- Mr. Farebrother has gotten the news that he'll have the living at Lowick, and is celebrating with his mother, his aunt, and his sister.
- His sister tells him that he should marry now that he'll have a higher income, and suggests Mary Garth as a good choice.
- Farebrother doesn't say that he wouldn't like to marry Miss Garth, but just makes a joke about how it doesn't follow that any young woman he asked would like to marry him.
- After all Farebrother is pushing forty, and Mary Garth is only about twenty.
- Fred Vincy shows up a few days later as Mr. Farebrother is doing some last-minute packing for the move to the Lowick parsonage.
- Fred has been educated to be a clergyman, but he doesn't want to be a parson – he wants to be a farmer or something. He doesn't think he's serious enough to preach.

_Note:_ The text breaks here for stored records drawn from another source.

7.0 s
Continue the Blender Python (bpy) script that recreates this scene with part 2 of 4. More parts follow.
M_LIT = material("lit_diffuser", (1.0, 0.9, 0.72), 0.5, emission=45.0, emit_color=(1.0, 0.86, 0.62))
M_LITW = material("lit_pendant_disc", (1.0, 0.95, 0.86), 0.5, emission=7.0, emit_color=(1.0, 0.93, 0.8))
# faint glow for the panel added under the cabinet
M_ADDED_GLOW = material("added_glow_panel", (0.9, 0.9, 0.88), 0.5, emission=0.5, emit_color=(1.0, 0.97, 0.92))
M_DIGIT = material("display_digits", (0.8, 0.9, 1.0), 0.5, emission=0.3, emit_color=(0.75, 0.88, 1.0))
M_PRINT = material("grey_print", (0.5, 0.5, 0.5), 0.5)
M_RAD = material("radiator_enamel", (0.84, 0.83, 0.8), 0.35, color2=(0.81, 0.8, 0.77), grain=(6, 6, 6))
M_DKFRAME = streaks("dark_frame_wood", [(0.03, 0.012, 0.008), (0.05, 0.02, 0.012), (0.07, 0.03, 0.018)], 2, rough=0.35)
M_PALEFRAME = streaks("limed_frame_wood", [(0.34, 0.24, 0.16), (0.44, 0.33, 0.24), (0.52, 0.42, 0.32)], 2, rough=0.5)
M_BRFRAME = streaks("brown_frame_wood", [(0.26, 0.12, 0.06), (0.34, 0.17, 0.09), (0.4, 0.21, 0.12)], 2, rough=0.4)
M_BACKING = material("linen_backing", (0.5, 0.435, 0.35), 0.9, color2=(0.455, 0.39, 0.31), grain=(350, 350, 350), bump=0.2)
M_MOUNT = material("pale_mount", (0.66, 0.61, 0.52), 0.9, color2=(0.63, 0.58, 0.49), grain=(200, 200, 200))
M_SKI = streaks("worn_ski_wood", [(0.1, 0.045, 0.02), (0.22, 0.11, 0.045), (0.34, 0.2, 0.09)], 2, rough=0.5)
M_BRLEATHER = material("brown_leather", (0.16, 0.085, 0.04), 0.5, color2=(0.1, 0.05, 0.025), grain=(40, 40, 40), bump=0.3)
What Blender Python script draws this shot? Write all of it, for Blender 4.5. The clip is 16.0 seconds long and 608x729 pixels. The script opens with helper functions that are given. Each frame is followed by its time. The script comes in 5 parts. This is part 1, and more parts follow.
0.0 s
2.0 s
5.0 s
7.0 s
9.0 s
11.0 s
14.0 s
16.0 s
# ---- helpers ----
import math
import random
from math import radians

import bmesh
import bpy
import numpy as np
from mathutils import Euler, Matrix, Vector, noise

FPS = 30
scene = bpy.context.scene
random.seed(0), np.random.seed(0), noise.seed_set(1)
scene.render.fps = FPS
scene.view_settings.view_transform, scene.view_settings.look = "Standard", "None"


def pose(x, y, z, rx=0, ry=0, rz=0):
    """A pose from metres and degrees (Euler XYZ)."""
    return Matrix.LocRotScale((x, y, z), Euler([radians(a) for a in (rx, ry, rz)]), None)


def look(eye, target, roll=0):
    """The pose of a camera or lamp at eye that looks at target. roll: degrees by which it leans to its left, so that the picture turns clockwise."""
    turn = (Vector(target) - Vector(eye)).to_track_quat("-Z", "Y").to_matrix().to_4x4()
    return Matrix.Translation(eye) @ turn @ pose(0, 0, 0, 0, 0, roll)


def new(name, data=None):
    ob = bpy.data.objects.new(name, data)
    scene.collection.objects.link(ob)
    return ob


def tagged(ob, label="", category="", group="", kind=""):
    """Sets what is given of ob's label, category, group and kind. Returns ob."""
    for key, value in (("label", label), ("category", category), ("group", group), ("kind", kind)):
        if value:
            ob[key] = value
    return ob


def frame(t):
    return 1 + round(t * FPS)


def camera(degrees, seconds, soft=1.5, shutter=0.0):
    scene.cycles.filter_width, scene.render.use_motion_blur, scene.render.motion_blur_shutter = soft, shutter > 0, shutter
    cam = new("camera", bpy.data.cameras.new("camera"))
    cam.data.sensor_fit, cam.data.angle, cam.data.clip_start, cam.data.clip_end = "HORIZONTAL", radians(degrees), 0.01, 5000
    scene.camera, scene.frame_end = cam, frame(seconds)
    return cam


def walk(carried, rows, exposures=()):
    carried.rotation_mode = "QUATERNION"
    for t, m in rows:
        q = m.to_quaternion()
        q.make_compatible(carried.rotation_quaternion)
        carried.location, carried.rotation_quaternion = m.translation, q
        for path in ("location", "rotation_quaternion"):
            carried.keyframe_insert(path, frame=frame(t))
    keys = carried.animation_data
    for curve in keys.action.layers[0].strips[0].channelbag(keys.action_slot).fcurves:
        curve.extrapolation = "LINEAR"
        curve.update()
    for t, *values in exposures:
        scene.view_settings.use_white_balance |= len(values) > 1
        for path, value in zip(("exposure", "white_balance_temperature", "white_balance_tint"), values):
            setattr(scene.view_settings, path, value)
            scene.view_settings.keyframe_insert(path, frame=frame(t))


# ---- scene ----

- Plus, he confides to Mr. Farebrother, he's in love with Mary Garth, and knows that she's dead set against his being a minister because she doesn't think he's fit for it.
- But he doesn't see anything else to do, and he needs a job.
- So, he asks Mr. Farebrother to speak to Mary for him. If she's not going to marry him one way or the other, he might as well say "screw it" and become a clergyman, whether she approves of it or not.
- Mr. Farebrother isn't exactly happy about this mission, since he's in love with Mary himself. But he agrees anyway.
- He goes to see Mary, and she tells him that she would never marry Fred if he were a clergyman, because he would make a mockery of the profession.
- Farebrother asks if she would marry Fred if he had a different profession, but Mary doesn't want to promise to marry him until he's done something with his life.
- Suddenly Mary realizes that Farebrother has a thing for her, too, and feels sorry for him, even though he hasn't said anything to her about it.
- But she's loved Fred her whole life and, even if she never married him, could never love anyone else.
- And she says so to Mr. Farebrother, and he leaves to report back to Fred.